Leave the pictures out, and retype all of the material exactly as written.

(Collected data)
--- Begin ---

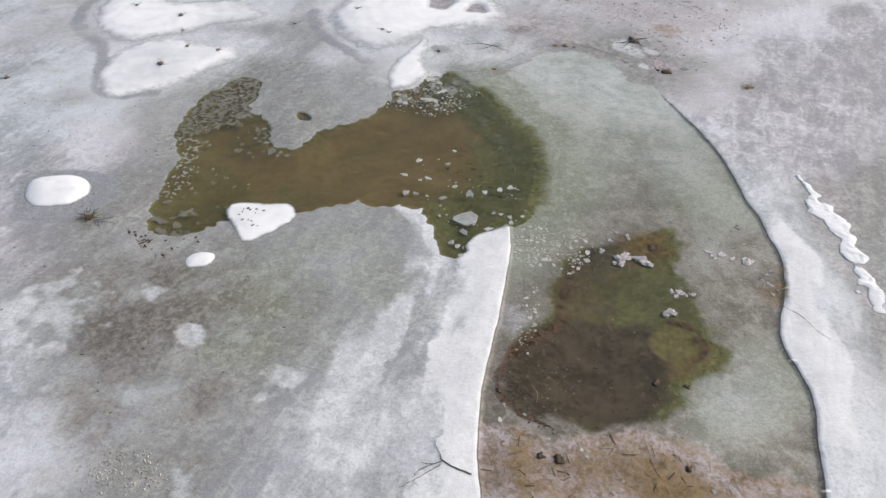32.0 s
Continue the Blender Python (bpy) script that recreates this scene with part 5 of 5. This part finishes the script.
litter("dry_stalks", strewn(BROWN, 420, 21, (0.1, 0.6), (0.008, 0.018), 0.08, 1.2), "thin dry grass stalks lying on brown frozen mud", STRAW)
litter("dark_stalks", strewn(BROWN, 260, 22, (0.08, 0.45), (0.01, 0.03), 0.05, 1.0), "dark rotten stalks and crumbs on brown frozen mud", CLOD)
litter("pond_litter", strewn(POND, 300, 23, (0.015, 0.05), (0.012, 0.024), 0.0, 1.1, WATER_LEVEL + 0.002), "pale specks floating on a shallow dark pond", PALE_STRAW)
litter("pond_twigs", strewn(POND, 26, 24, (0.15, 0.45), (0.01, 0.016), 0.02, 1.1, WATER_LEVEL + 0.002), "small sticks floating on a shallow dark pond", STRAW)
litter("mud_crumbs", strewn(DARK, 150, 25, (0.03, 0.12), (0.02, 0.05), 0.01, 0.8, WATER_LEVEL + 0.001), "dark crumbs of mud at the surface of a pond", CLOD)
seam_line = smooth_line(POND_SEAM, 0.3, closed=False)
litter("mud_crumbs", strewn([tuple(q) for q in seam_line + np.array([0.12, -0.10])] + [tuple(q) for q in seam_line[::-1] + np.array([-0.16, 0.16])], 420, 26, (0.03, 0.10), (0.02, 0.05), 0.03, 0.6), "dark brown crumbs along the pond's rim", CLOD)
litter("ice_specks", strewn(BASIN, 350, 27, (0.02, 0.06), (0.02, 0.04), 0.0, 2.0), "tiny white ice specks and feathers on green ice", CRUMB)
litter("ice_specks", strewn([(-5.8, 36.5), (-6.8, 34.8), (-8.7, 34.6), (-7.0, 37.2)], 170, 28, (0.03, 0.09), (0.025, 0.06), 0.0, 1.0), "small white ice scraps on dull grey ice", CRUMB)
litter("dirt_crumbs", strewn(DIRT_EAST, 420, 29, (0.03, 0.14), (0.02, 0.06), 0.02, 1.6), "brown crumbs of dirt on frozen ground", CLOD)
litter("yellow_grain", strewn([(17.5, 5.9), (18.6, 4.2), (17.7, 3.8), (16.6, 5.0), (16.3, 6.0)], 230, 30, (0.05, 0.13), (0.04, 0.08), 0.03, 0.7), "strewn heap of yellow grain on brown mud", GRAIN)
litter("shore_crumbs", strewn([(1.6, 29.6), (0.9, 31.2), (2.2, 31.9), (4.0, 32.0), (3.4, 31.4), (2.1, 30.9)], 90, 31, (0.04, 0.18), (0.03, 0.08), 0.02, 0.6), "dark crumbs of weed along the pool's shore", CLOD)
litter("shelf_crumbs", strewn([(-4.0, 36.0), (14.0, 40.0), (20.0, 20.0), (8.0, 19.0), (6.0, 30.0), (-8.0, 26.0)], 160, 32, (0.03, 0.12), (0.02, 0.05), 0.02, 3.0), "dark specks of weed scattered over grey ice", CLOD)
litter("ice_crumbs", strewn([(6.4, 18.2), (7.6, 16.9), (7.3, 15.6), (7.0, 14.4), (5.2, 13.7), (3.4, 14.6), (3.4, 16.0), (5.0, 17.2)], 330, 33, (0.03, 0.13), (0.02, 0.07), 0.0, 0.9, WATER_LEVEL + 0.003), "crumbs of grey-white ice floating in the pool's corner", CRUMB)
litter("snow_specks", strewn([(0.5, 28.2), (1.3, 28.2), (2.4, 27.8), (1.9, 26.9), (1.2, 26.3), (0.6, 26.9)], 16, 34, (0.04, 0.14), (0.03, 0.09), 0.01, 0.5, 0.034), "dark specks of weed on a patch of white snow", CLOD)
litter("pool_stalks", strewn([(1.0, 16.5), (5.0, 16.0), (5.5, 14.0), (2.0, 14.0), (-1.5, 15.2), (-2.5, 16.5)], 26, 35, (0.15, 0.55), (0.012, 0.02), 0.0, 1.0, WATER_LEVEL + 0.003), "thin dry stalks afloat on murky water", STRAW)
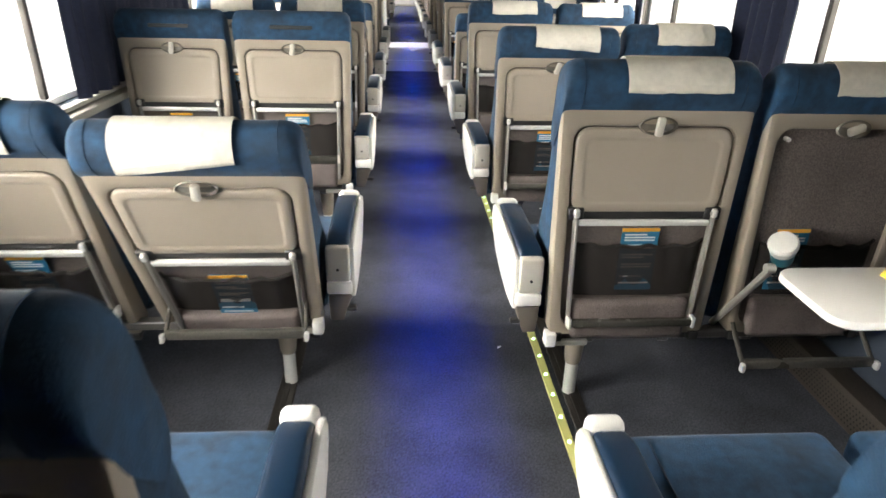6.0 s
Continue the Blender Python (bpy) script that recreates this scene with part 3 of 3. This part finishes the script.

--- End ---

* _Exercise output_
32.0 s
Continue the Blender Python (bpy) script that recreates this scene with part 5 of 5. This part finishes the script.
litter("dry_stalks", strewn(BROWN, 420, 21, (0.1, 0.6), (0.008, 0.018), 0.08, 1.2), "thin dry grass stalks lying on brown frozen mud", STRAW)
litter("dark_stalks", strewn(BROWN, 260, 22, (0.08, 0.45), (0.01, 0.03), 0.05, 1.0), "dark rotten stalks and crumbs on brown frozen mud", CLOD)
litter("pond_litter", strewn(POND, 300, 23, (0.015, 0.05), (0.012, 0.024), 0.0, 1.1, WATER_LEVEL + 0.002), "pale specks floating on a shallow dark pond", PALE_STRAW)
litter("pond_twigs", strewn(POND, 26, 24, (0.15, 0.45), (0.01, 0.016), 0.02, 1.1, WATER_LEVEL + 0.002), "small sticks floating on a shallow dark pond", STRAW)
litter("mud_crumbs", strewn(DARK, 150, 25, (0.03, 0.12), (0.02, 0.05), 0.01, 0.8, WATER_LEVEL + 0.001), "dark crumbs of mud at the surface of a pond", CLOD)
seam_line = smooth_line(POND_SEAM, 0.3, closed=False)
litter("mud_crumbs", strewn([tuple(q) for q in seam_line + np.array([0.12, -0.10])] + [tuple(q) for q in seam_line[::-1] + np.array([-0.16, 0.16])], 420, 26, (0.03, 0.10), (0.02, 0.05), 0.03, 0.6), "dark brown crumbs along the pond's rim", CLOD)
litter("ice_specks", strewn(BASIN, 350, 27, (0.02, 0.06), (0.02, 0.04), 0.0, 2.0), "tiny white ice specks and feathers on green ice", CRUMB)
litter("ice_specks", strewn([(-5.8, 36.5), (-6.8, 34.8), (-8.7, 34.6), (-7.0, 37.2)], 170, 28, (0.03, 0.09), (0.025, 0.06), 0.0, 1.0), "small white ice scraps on dull grey ice", CRUMB)
litter("dirt_crumbs", strewn(DIRT_EAST, 420, 29, (0.03, 0.14), (0.02, 0.06), 0.02, 1.6), "brown crumbs of dirt on frozen ground", CLOD)
litter("yellow_grain", strewn([(17.5, 5.9), (18.6, 4.2), (17.7, 3.8), (16.6, 5.0), (16.3, 6.0)], 230, 30, (0.05, 0.13), (0.04, 0.08), 0.03, 0.7), "strewn heap of yellow grain on brown mud", GRAIN)
litter("shore_crumbs", strewn([(1.6, 29.6), (0.9, 31.2), (2.2, 31.9), (4.0, 32.0), (3.4, 31.4), (2.1, 30.9)], 90, 31, (0.04, 0.18), (0.03, 0.08), 0.02, 0.6), "dark crumbs of weed along the pool's shore", CLOD)
litter("shelf_crumbs", strewn([(-4.0, 36.0), (14.0, 40.0), (20.0, 20.0), (8.0, 19.0), (6.0, 30.0), (-8.0, 26.0)], 160, 32, (0.03, 0.12), (0.02, 0.05), 0.02, 3.0), "dark specks of weed scattered over grey ice", CLOD)
litter("ice_crumbs", strewn([(6.4, 18.2), (7.6, 16.9), (7.3, 15.6), (7.0, 14.4), (5.2, 13.7), (3.4, 14.6), (3.4, 16.0), (5.0, 17.2)], 330, 33, (0.03, 0.13), (0.02, 0.07), 0.0, 0.9, WATER_LEVEL + 0.003), "crumbs of grey-white ice floating in the pool's corner", CRUMB)
litter("snow_specks", strewn([(0.5, 28.2), (1.3, 28.2), (2.4, 27.8), (1.9, 26.9), (1.2, 26.3), (0.6, 26.9)], 16, 34, (0.04, 0.14), (0.03, 0.09), 0.01, 0.5, 0.034), "dark specks of weed on a patch of white snow", CLOD)
litter("pool_stalks", strewn([(1.0, 16.5), (5.0, 16.0), (5.5, 14.0), (2.0, 14.0), (-1.5, 15.2), (-2.5, 16.5)], 26, 35, (0.15, 0.55), (0.012, 0.02), 0.0, 1.0, WATER_LEVEL + 0.003), "thin dry stalks afloat on murky water", STRAW)
6.0 s
Continue the Blender Python (bpy) script that recreates this scene with part 3 of 3. This part finishes the script.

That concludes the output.